Hoy, las consecuencias de tal arbitrariedad saltan a la vista: La nueva Ministra de Educación, María Fernanda Campo, ha salido a los medios alarmada porque, como FECODE lo ha manifestado en anteriores ocasiones, el 70% de las y los estudiantes de 5º, 7º y 9º en el país no alcanza desempeños mínimos en pruebas Saber.
En igual sentido, diferentes informativos y periódicos se encuentran alertas, preocupados por los reportes parciales según los cuales la repitencia en el país se incrementaría considerablemente en el presente año.
Quienes cuestionamos los lánguidos resultados de los ocho años de la eufemística revolución educativa uribista, advertimos igualmente durante ese tiempo el grave problema de dejar al margen las preocupaciones por la calidad educativa. Por ello, asumimos la tarea de entender que el decreto 1290, con todas sus limitaciones, nos da herramientas para empezar a entender que el problema de la baja calidad no está en el porcentaje de estudiantes promovidos sino en las condiciones en las que puede o no ser promovido un estudiante, al dar cuenta de dominios, maduración del pensamiento y, no hay que tenerle miedo, desarrollo de competencias en una lectura crítica de las mismas, que va más allá de un simple chequeo de habilidades laborales.

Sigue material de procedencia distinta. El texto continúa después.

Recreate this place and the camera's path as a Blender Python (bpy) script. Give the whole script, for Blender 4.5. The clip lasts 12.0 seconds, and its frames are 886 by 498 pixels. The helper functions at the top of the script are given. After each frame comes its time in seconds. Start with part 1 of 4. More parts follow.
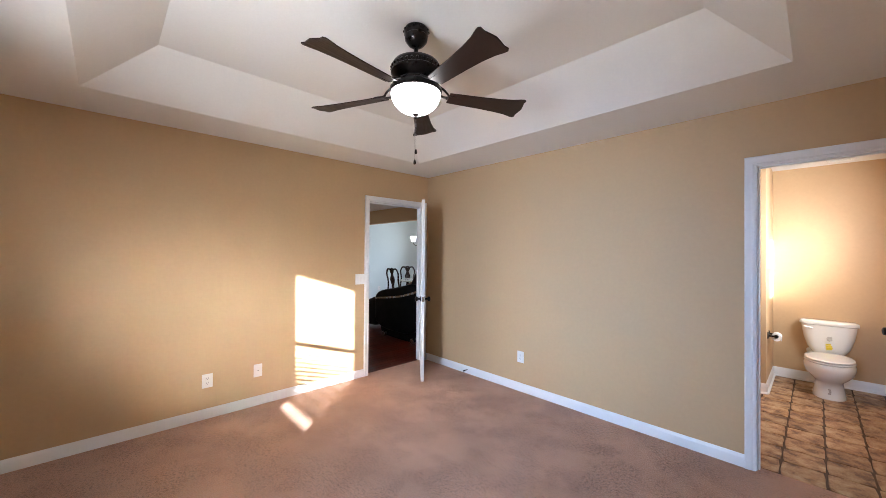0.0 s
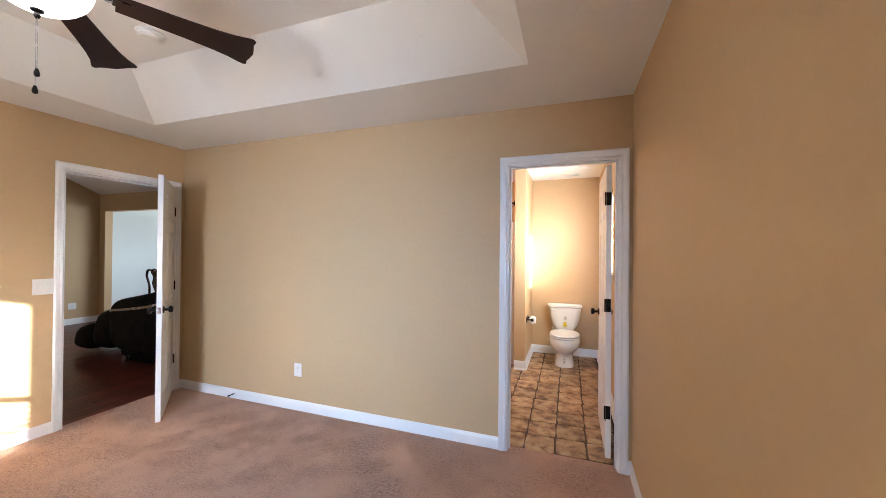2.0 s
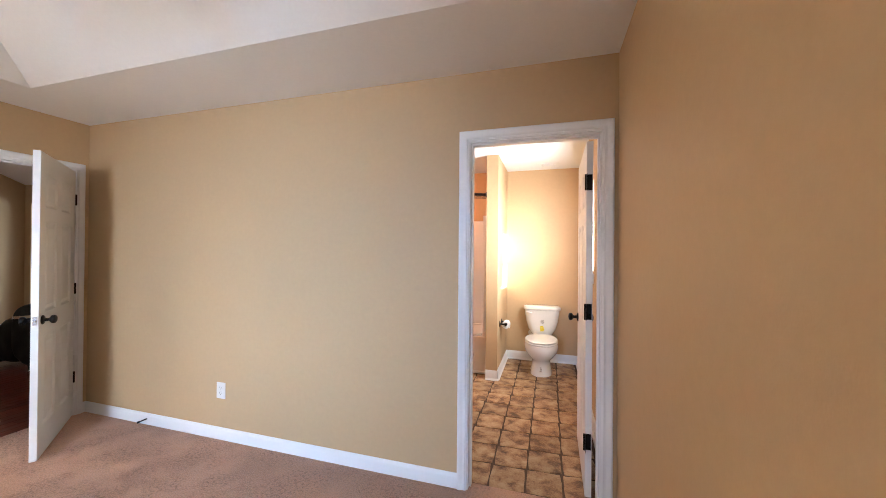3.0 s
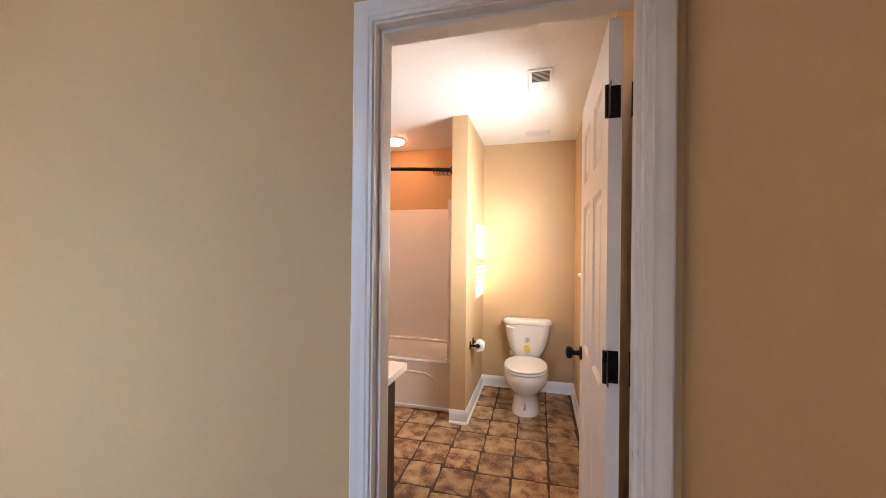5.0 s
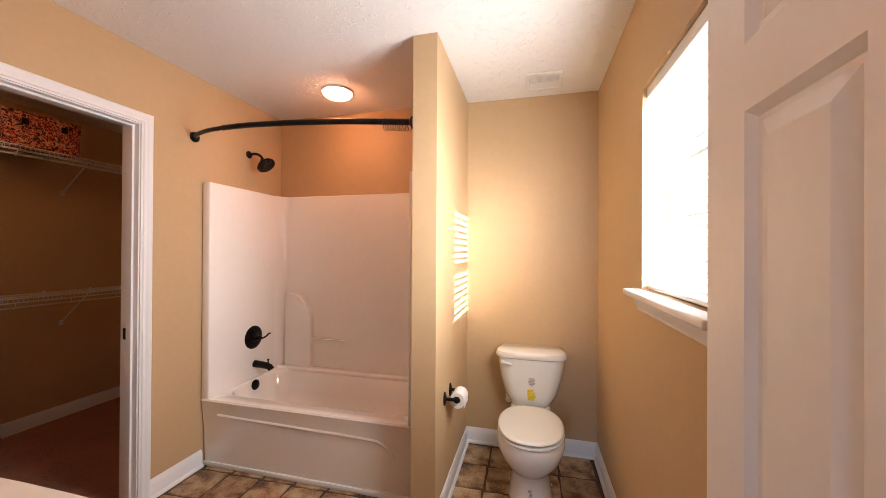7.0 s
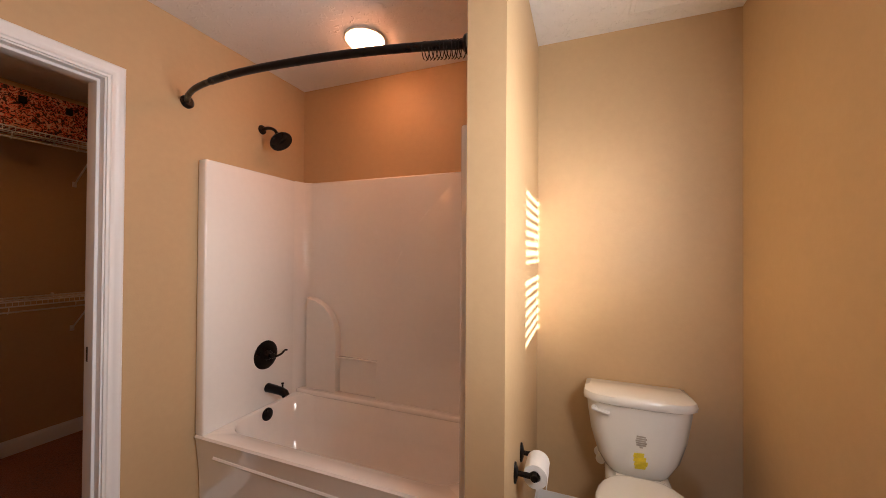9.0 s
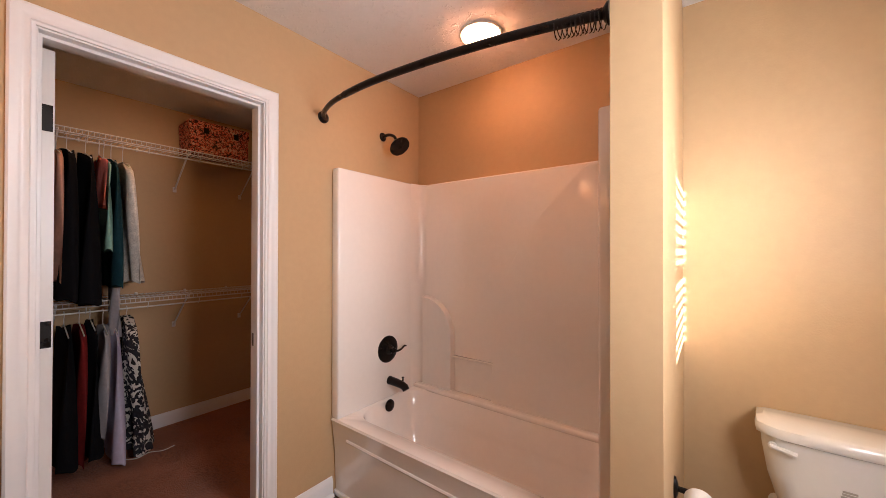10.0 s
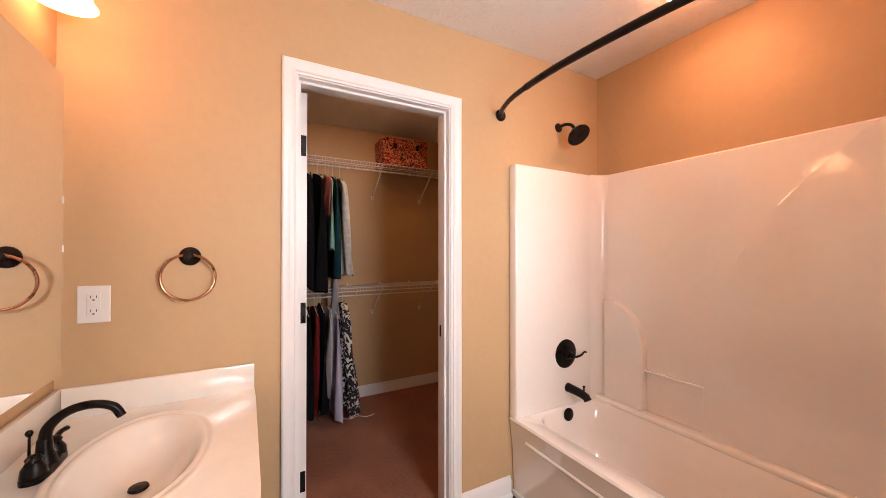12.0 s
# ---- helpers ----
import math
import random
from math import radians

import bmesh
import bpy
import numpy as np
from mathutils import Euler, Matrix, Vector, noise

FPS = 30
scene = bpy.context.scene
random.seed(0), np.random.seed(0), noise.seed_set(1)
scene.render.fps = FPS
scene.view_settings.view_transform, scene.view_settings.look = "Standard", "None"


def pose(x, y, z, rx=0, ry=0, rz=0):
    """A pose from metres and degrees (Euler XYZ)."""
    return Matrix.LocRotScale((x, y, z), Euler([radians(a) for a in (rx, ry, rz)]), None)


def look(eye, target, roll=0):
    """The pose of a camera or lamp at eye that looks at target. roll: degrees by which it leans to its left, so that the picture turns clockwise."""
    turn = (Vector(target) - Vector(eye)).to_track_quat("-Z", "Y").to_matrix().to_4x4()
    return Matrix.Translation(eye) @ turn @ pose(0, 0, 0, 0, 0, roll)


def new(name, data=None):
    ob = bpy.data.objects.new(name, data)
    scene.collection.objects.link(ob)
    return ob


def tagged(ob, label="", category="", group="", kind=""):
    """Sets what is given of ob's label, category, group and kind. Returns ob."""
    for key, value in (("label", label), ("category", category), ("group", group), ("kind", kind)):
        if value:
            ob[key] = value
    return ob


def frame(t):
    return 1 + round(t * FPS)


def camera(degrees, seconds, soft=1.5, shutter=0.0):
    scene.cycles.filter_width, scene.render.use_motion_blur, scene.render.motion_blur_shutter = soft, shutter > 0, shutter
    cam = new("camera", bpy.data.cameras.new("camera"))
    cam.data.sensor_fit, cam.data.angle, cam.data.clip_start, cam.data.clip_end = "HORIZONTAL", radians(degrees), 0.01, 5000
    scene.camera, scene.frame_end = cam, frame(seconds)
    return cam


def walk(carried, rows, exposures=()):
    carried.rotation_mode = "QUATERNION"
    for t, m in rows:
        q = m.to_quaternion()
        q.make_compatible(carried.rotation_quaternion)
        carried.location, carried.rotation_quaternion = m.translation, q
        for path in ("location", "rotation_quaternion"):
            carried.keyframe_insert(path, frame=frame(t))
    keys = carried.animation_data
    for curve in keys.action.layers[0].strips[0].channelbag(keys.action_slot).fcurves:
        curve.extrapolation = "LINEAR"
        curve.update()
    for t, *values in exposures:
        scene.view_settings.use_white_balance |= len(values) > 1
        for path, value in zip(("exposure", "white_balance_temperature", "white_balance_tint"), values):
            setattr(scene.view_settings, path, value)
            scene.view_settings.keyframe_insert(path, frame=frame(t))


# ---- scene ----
cam = camera(102.5, 12.0, soft=0.8)
PATH = [
    (0, (3.611, -3.156, 1.442), (2.163, -1.777, 1.459), 0.4),
    (0.5, (3.637, -3.093, 1.430), (2.351, -1.561, 1.449), 0.5),
    (1, (3.661, -2.959, 1.422), (2.612, -1.256, 1.442), 0.5),
    (1.5, (3.708, -2.796, 1.424), (2.888, -0.972, 1.445), 0.6),
    (2, (3.742, -2.559, 1.418), (3.076, -0.674, 1.431), 0.5),
    (2.5, (3.768, -2.302, 1.418), (3.153, -0.399, 1.426), 0.4),
    (3, (3.789, -2.041, 1.394), (3.213, -0.126, 1.404), 0.5),
    (3.5, (3.809, -1.773, 1.380), (3.260, 0.150, 1.393), 0.6),
    (5.5, (3.800, -0.663, 1.376), (3.292, 1.271, 1.377), 0.4),
    (6, (3.760, -0.381, 1.378), (3.276, 1.560, 1.383), 0.2),
    (6.5, (3.729, -0.120, 1.369), (3.254, 1.823, 1.376), 0.3),
    (6.7, (3.722, -0.015, 1.370), (3.244, 1.927, 1.378), 0.3),
    (8.3, (3.539, 0.613, 1.344), (3.019, 2.544, 1.361), 0.4),
    (8.5, (3.518, 0.666, 1.340), (2.975, 2.591, 1.359), 0.3),
    (9, (3.462, 0.734, 1.341), (2.741, 2.600, 1.359), 0.4),
    (9.5, (3.402, 0.750, 1.337), (2.414, 2.492, 1.352), 0.3),
    (10, (3.346, 0.747, 1.340), (2.144, 2.347, 1.353), 0.1),
    (10.5, (3.308, 0.734, 1.339), (1.940, 2.193, 1.353), 0.0),
    (11, (3.278, 0.722, 1.332), (1.743, 2.001, 1.341), 0.0),
    (11.5, (3.243, 0.708, 1.334), (1.587, 1.834, 1.356), 0.0),
    (12, (3.212, 0.690, 1.325), (1.460, 1.654, 1.339), 0.0),
]
walk(cam, [(t, look(eye, target, roll)) for t, eye, target, roll in PATH],
     exposures=[(0.0, 3.3, 5950, 11), (1.5, 3.4, 6150, 10), (3.5, 3.55, 6250, 11), (5.5, 2.95, 6700, 13), (6.6, 2.9, 6500, 14), (8.3, 1.85, 6900, 16), (9.0, 2.2, 6800, 16),
                (9.5, 2.4, 6700, 17), (10.0, 2.6, 6550, 18), (10.6, 2.85, 6450, 18), (12.0, 3.15, 6550, 16)])

# ---- world, sun, lamps in the openings ----
SUN_WAY = Vector((-0.9, 1.0, -0.32))
world = bpy.data.worlds.new("sky")
scene.world = world
world.use_nodes = True
sky = world.node_tree.nodes.new("ShaderNodeTexSky")
sky.sky_type = "NISHITA"
sky.sun_disc = False
sky.dust_density = 0.0
sky.sun_elevation = math.atan2(0.32, math.hypot(0.9, 1.0))
sky.sun_rotation = math.atan2(0.9, -1.0)
background = world.node_tree.nodes["Background"]
background.inputs["Strength"].default_value = 0.05
world.node_tree.links.new(sky.outputs["Color"], background.inputs["Color"])

sun = new("sun", bpy.data.lights.new("sun", "SUN"))
sun.data.energy = 5.0
sun.data.angle = radians(0.5)
sun.data.color = (1.0, 0.98, 0.95)
sun.matrix_world = look((8, -9, 4), Vector((8, -9, 4)) + SUN_WAY)


def opening_lamp(eye, target, w, h, watts, color=(0.78, 0.89, 1.0), spread=125):
    """An area lamp in a window's opening, for sky light and added fill."""
    ob = new("opening_fill", bpy.data.lights.new("opening_fill", "AREA"))
    ob.data.shape, ob.data.size, ob.data.size_y = "RECTANGLE", w, h
    ob.data.energy, ob.data.color = watts, color
    ob.data.spread = radians(spread)
    ob.matrix_world = look(eye, target)
    return ob


opening_lamp((2.62, -4.21, 1.38), (1.9, 0, 0.60), 0.72, 1.25, 2.7, color=(0.44, 0.66, 1.0), spread=66)
# added uplight in place of sunlight the blind bounces to the ceiling
opening_lamp((2.62, -4.20, 1.38), (1.9, -1.9, 3.9), 0.72, 1.25, 2.4, color=(0.96, 0.96, 0.94), spread=88)
opening_lamp((4.11, 1.39, 1.62), (2.6, 1.85, 1.50), 0.58, 0.74, 4.3, color=(0.93, 0.95, 0.97), spread=158)
opening_lamp((-2.6, 4.46, 1.40), (-2.6, 0, 1.3), 1.80, 1.50, 9.5)
# added warm fill for the passage jamb, hung inside the closed blind
opening_lamp((-2.6, -4.12, 1.40), (-2.6, 0, 1.2), 1.50, 1.30, 0.2, color=(1.0, 0.85, 0.68))

# ---- materials ----
def rgb(r, g, b):
    return (r, g, b, 1.0)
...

En igual sentido, el Ministerio y la Secretarías de Educación deberán entender, definitivamente, que no pueden exigirle a los rectores y docentes que se comprometan con producir altos niveles de calidad sin adelantar inversiones generosas en cualificación docente, reposición radical de infraestructuras obsoletas y antipedagógicas, inversiones sostenidas en la cualificación de las condiciones de enseñabilidad y aprendibilidad, que desbordan las actuaciones heroicas de maestros y estudiantes y que requieren enfrentar las violencias circundantes, los impactos del desplazamiento, la pobreza, la desnutrición y el desempleo de los cuidadores, padres y madres, fundamentalmente.
Finalmente, habrá que esperar, y no por mucho tiempo, que una mejor comprensión de la autonomía escolar lleve a las instituciones a regularse y fortalecer sus criterios en materia de promoción y repitencia, más a consecuencia del compromiso con sus propios indicadores de excelencia que con la implementación, de nuevo por decreto y a rajatabla, de estériles porcentajes que promueven la incapacidad mental, antes que el desarrollo de la inteligencia y la maduración del aprendizaje.
Basta advertir como las y los estudiantes se muestran mucho más solícitos hoy ante los requerimientos didácticos de sus maestras y maestros para entender que la promoción por decreto, la práctica del menor esfuerzo y la lotería de la repitencia empiezan a abandonar, afortunadamente, las aulas y los cerebros de nuestros estudiantes; aunque aun falte mucho camino por recorrer para dejar atrás, definitivamente, las prácticas del menor esfuerzo que han hecho carrera en el funesto sistema evaluativo escolar colombiano.